- Portrayed by: Aaron D. Spears
- Duration: 2009–2022, 2024–present
- First appearance: September 14, 2009
- Created by: Bradley Bell
- Introduced by: Bradley Bell

= Justin Barber =

Justin Barber is a fictional character on the American soap opera, The Bold and the Beautiful. The show has focused especially on Justin's stressful and awkward relationship with his son, Marcus, and on his equally strained relationship with Marcus's mother, Donna Logan, whom he eventually marries.

The character, who first appeared in 2009, is played by Aaron D. Spears. In July 2010, Spears was demoted to a recurring cast member, making appearances until April 2011, at such time he was re-upped to a regular. Starting with April 2012, he was once again demoted to recurring status, making sporadic appearances. In October 2017, Spears returned to regular status. Two years later, it was announced that Spears had been demoted to recurring status.

==Storylines==
Justin, the executive vice president of mergers and acquisitions for Spencer Publications, was summoned by his boss and confidant Bill Spencer, Jr. to his side in LA, in Bill's bid to wrestle the struggling Forrester Creations from the Forresters. Shortly after the takeover, while enjoying a cocktail with Bill and Katie Logan, Bill informed Justin that Katie's sister Donna would be joining them and Justin was shocked to see that Bill had meant Donna Logan, Justin's high school sweetheart who had disappeared from his life mysteriously years ago. Justin was talented basketball player in high school and in college on the East Coast with the ability to go into the NBA according Bill. He suffered a career ending knee injury that required five surgeries and doctors said he's be lucky to walk. Justin recovered and refocused his competitive nature from basketball to business working his way to becoming Bill Spencer, Jr.'s right hand man. After the awkward evening together, Donna confided in Katie that Justin was the father of her son, Marcus, who shared a close relationship with Donna's new husband, Eric Forrester. After agonizing over the decision of whether or not to tell Justin about Marcus, Donna decided to keep silent about the matter, but Justin quickly learned all about Donna's African-American son, and, after an intense confrontation with Donna, learned he was Marcus' father. In November 2009, Justin demanded that Donna let him know his son, and Donna reluctantly agreed. It was in November that Justin also began producing an ambitious new fashion talk show, The Catwalk, and, in an obvious attempt to get close to Donna again, invited her to become the host, a position which she would share along with Pam Douglas.
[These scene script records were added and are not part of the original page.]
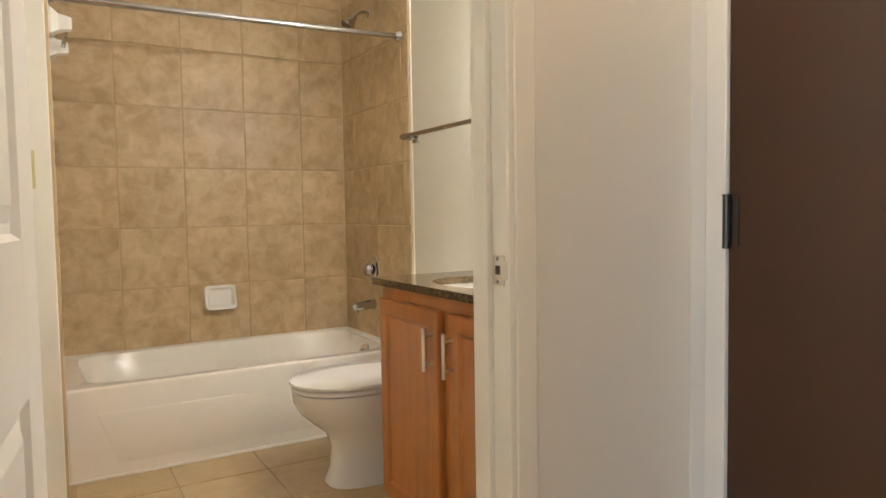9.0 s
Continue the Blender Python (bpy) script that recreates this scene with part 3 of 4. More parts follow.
def build_microwave():
    x0, x1, z0, z1 = -1.640, -0.888, 1.372, 1.745
    y = -0.385
    o = thing("microwave_oven", (-1.264, -0.2, 1.372), "stainless steel over-the-range microwave under a cabinet", "microwave")
    part("body", bx(x0 + 0.012, x1 - 0.012, y + 0.045, -0.002, z0 + 0.012, z1, 0.003), STEEL, o, "brushed steel microwave case")
    part("underside", join(bx(x0 + 0.012, x1 - 0.012, y + 0.035, -0.02, z0 - 0.012, z0 + 0.014, 0.004)), GREY_PAINT, o, "grey painted metal underside")
    for u in (0.055, 0.525):
        part("filter_frame", bx(x0 + u - 0.012, x0 + u + 0.182, y + 0.055, y + 0.215, z0 - 0.016, z0 - 0.011, 0.002), GREY_PAINT, o)
        part("grease_filter", join(bx(x0 + u, x0 + u + 0.17, y + 0.068, y + 0.20, z0 - 0.018, z0 - 0.0155), *[bx(x0 + u + 0.004, x0 + u + 0.166, y + 0.074 + k * 0.012, y + 0.080 + k * 0.012, z0 - 0.0195, z0 - 0.0175) for k in range(10)]), BURNER, o, "aluminium mesh grease filter")
    part("lamp_tray", bx(x0 + 0.255, x0 + 0.505, y + 0.06, y + 0.20, z0 - 0.017, z0 - 0.0115, 0.002), GREY_PAINT, o)
    bezel = [(x0 + 0.268 + 0.224 * k / 12, y + 0.052 - 0.014 * math.sin(math.pi * k / 12)) for k in range(13)]
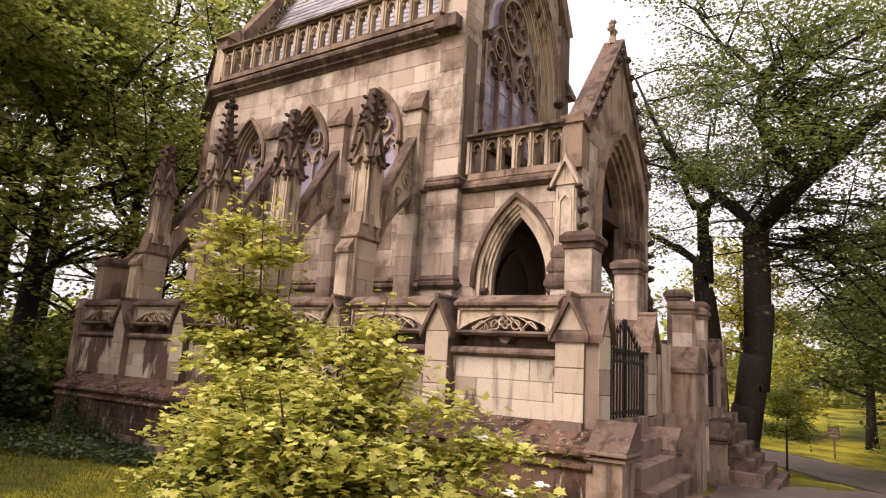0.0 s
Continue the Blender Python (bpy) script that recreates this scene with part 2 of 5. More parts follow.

In December 2009, Justin, noticing sexual tension between Bill and Steffy Forrester, warned his friend that Steffy was only after him to win back Forrester Creations for her father, and that many other powerhouses had fallen from grace after falling victim to a seductive woman over the course of history. Justin also made an appealing offer to Donna, offering to relieve her stress from work by taking her on a romantic getaway. In February 2010, Justin offered Bill, whose stress continued to build because of Steffy Forrester's plotting, a friend to talk to, only for Bill to rudely dismiss him. A few months later, Justin returned to aid Bill in a bold attempt to take back a portion of Forrester Creations by capitalizing on Donna and Eric Forrester's marriage woes after the suspicious drowning of Donna's mother, Beth Logan. On the behalf of Spencer Publications, Justin wrote up a list of demands in Donna's name, which included 12.5% of Eric's 25% share of Forrester Creations, which she later got thanks to Bill. After delivering the letter to Bill, Justin comforted Donna and reminded her that he was still interested in rekindling his relationship with her. She hasn't decided yet if that's what she wants right now at the moment due to her divorce from Eric. Most recently, he upset his boss, Bill, when he decided to tamper with Steffy's presentation by exposing his sister-in-law Brooke's affair with Oliver Jones in order to cause a scandal at Forrester which Justin hoped would benefit Spencer Publications.

Justin and Donna rekindle their relationship after many years and talk about many things. Donna even gets teary-eyed when she talks about Marcus and why giving him up for adoption was the best decision for all involved. Justin is understanding of her. In February 2011, Donna and Justin married. Justin's cousin, Olivia, was a guest at the wedding, confirming his relation to the Barber/Winters family of The Young and the Restless. In November of that year, they divorced for personal reasons feeling they aren't like a married couple. They remain friends as well as loving parents to Marcus and loving grandparents to their granddaughter, Rosie Barber Forrester. In 2018 Justin's niece, Emma, began an internship at Forrester Creations.